La codicia es buena, dijo la serpiente.
Podríamos entrar en disquisiciones filosóficas sobre la desigualdad natural o la necesidad social de la desigualdad, pero aquí no estamos hablando de un rango pequeño de desigualdad que siempre será inevitable y hasta necesaria. Pensemos que en los milenios previos a la creación de los grandes imperios de la antigüedad, la desigualdad nunca superó el 1 a 3, es decir, que el que más tenía triplicaba al que menos. Con la llegada de los imperios se dispara esta proporción: 1 a 30. Pero hoy hemos llegado a la cifra de 1 a 400. De esto es de lo que hablamos cuando hablamos de desigualdad. No tiene ningún sentido que un ser humano posea él solo tanta riqueza como mil millones de sus congéneres. Ni le beneficia a él ni beneficia a los demás. Se trata pura y simplemente de codicia, nada más. Este es el problema central de la desigualdad, que es producida por un mal, un pecado, que a su vez produce otros males. La desigualdad es la estructura del modelo de producción y desarrollo del capitalismo y eso es lo que lo hace un sistema económico y social perverso y pervertido, pues no busca la satisfacción de necesidades sino la creación de riqueza para unos cuantos a costa de lo que sea necesario, sin reparar en las consecuencias. Un sistema así es malo por naturaleza y debe ser eliminado como modo social cuanto antes.

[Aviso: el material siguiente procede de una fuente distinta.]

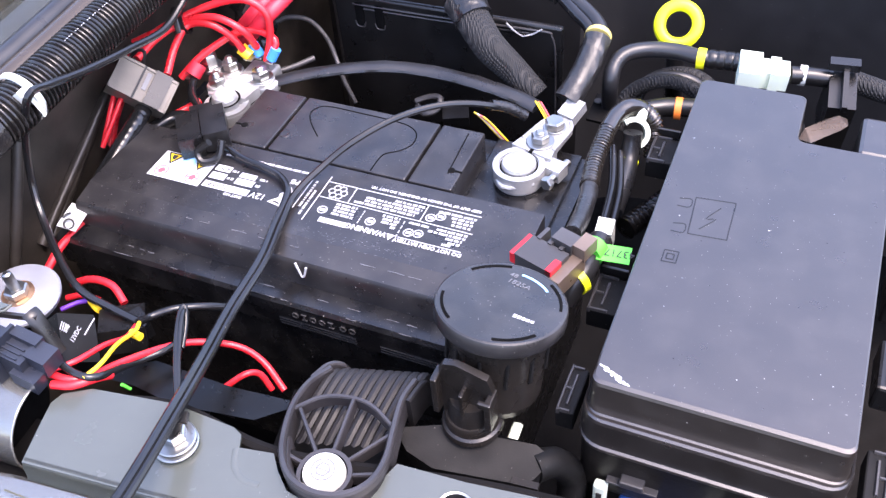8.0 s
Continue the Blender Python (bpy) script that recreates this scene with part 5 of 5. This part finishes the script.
    cable("black_wire", [(0.0427, -0.2549, 1.0310), (0.0355, -0.2474, 1.0300), (0.0230, -0.2299, 1.0320), (0.0114, -0.2106, 1.0340), (0.0048, -0.1971, 1.0360), (0.0014, -0.1907, 1.0300), (0.0068, -0.2038, 1.0240), (0.0080, -0.2132, 1.0200)], 0.0014, "wire", "thin black ground wire looping up from the bolt")
    cable("purple_wire", [(-0.1130, -0.1897, 0.9850), (-0.1061, -0.1809, 0.9850), (-0.0986, -0.1765, 0.9850)], 0.0016, "purple", "thin purple wire behind the relay")
    for p in ([(-0.0983, -0.1769, 0.9850), (-0.0907, -0.1805, 0.9850), (-0.0873, -0.1813, 0.9850)], [(-0.0378, -0.2031, 1.0080), (-0.0300, -0.2039, 1.0080)], [(-0.0120, -0.2413, 1.0180), (-0.0098, -0.2392, 1.0120)]):
        t = thing("wire_joint", "yellow insulated wire joint", "wire joint", p[0], "wire joints")
        part("sleeve", tube(p, 0.0026 if p[0][1] > -0.235 else 0.0010, 10, step=0.002), "yellow" if p[0][1] > -0.235 else "lime", t)


wires()


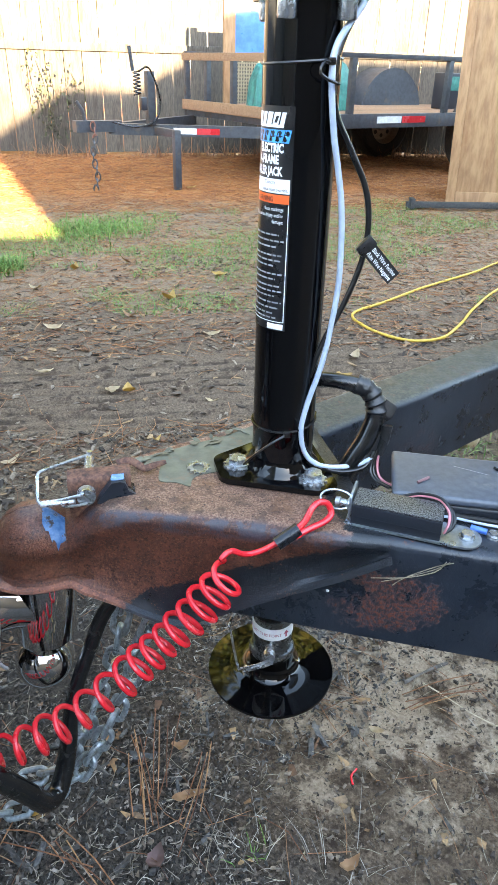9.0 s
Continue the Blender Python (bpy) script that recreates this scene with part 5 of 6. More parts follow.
# ---------------------------------------------------------------- the yard beyond
def utility_trailer():
    # frame: front near corner at the origin, x back along the trailer, y to its far side
    h = math.degrees(math.atan2(0.36, 0.93))
    t = thing("utility_trailer", pose(1.52, 5.50, 0, 0, 0, h), "grey steel utility trailer with plank deck and low rails", "utility trailer")
    W, L, Z = 1.85, 3.2, 0.49
    S = M["trailer_steel"]
    part("side_beam", box(0, L, 0, 0.05, Z - 0.06, Z + 0.045, 0.004), S, t)
    part("side_beam", box(0, L, W - 0.05, W, Z - 0.06, Z + 0.045, 0.004), S, t)
    part("front_beam", box(-0.004, 0.05, 0.052, W - 0.052, Z - 0.06, Z + 0.04, 0.004), S, t)
    for k in range(11):
        part("deck_plank", box(0.055, L - 0.05, 0.06 + k * 0.158, 0.06 + k * 0.158 + 0.150, Z + 0.002 + 0.003 * (k % 2), Z + 0.036, 0.003, 1), M["deckwood"], t)
    for y in (0.004, W - 0.044):
        part("top_rail", box(0, L, y, y + 0.04, 0.925, 0.960, 0.003), S, t)
        for x in (0.0, 0.50, 1.55, 2.4, 3.1):
            part("post", box(x, x + 0.05, y - 0.002, y + 0.042, Z + 0.04, 0.926, 0.003), S, t)
    for y in (0.45, 0.95, 1.4):
        part("post", box(0.0, 0.045, y, y + 0.05, Z + 0.04, 0.926, 0.003), S, t)
    part("front_board", box(-0.03, -0.004, 0.02, W - 0.02, 0.885, 0.945, 0.003), M["deckwood"], t, "wooden board along the front rail")
    part("front_board", box(-0.03, -0.004, 0.02, W - 0.02, Z - 0.01, Z + 0.075, 0.003), M["deckwood"], t, "wooden board along the front sill")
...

Es evidente que los seres humanos no somos iguales, en la diferencia y la diversidad está lo que nos asemeja a Dios. Las diferencias son las marcas distintivas de lo divino entre nosotros, porque Dios se manifiesta de muchas y variadas formas entre los hombres. Pero, esas diferencias naturales y sustanciales no pueden ser la base para legitimar las diferencias sociales y económicas tan abismales que vemos en el mundo. Como dijera Santo Tomás en su magna obra, los bienes están para cubrir las necesidades de indigencia y las necesidades de estatus, lo que pasa de ahí es injusto. Nadie puede acumular legítimamente riquezas que no sirven para su sustento material y social, pues, como dijera San Juan Crisóstomo, la riqueza es hija de la injusticia, es fruto del robo. Las desigualdades son buenas y necesarias cuando suponen la base de la diversidad personal, social y moral, pero cuando la desigualdad es el fruto de la codicia, es un grave pecado que hace mal a quien acumula y a quienes sufren carencias por causa de la desigualdad. Si no vemos que algo no está bien en el mundo cuando tres personas poseen más que tres mil millones, es que el pecado ya ha anidado en nosotros.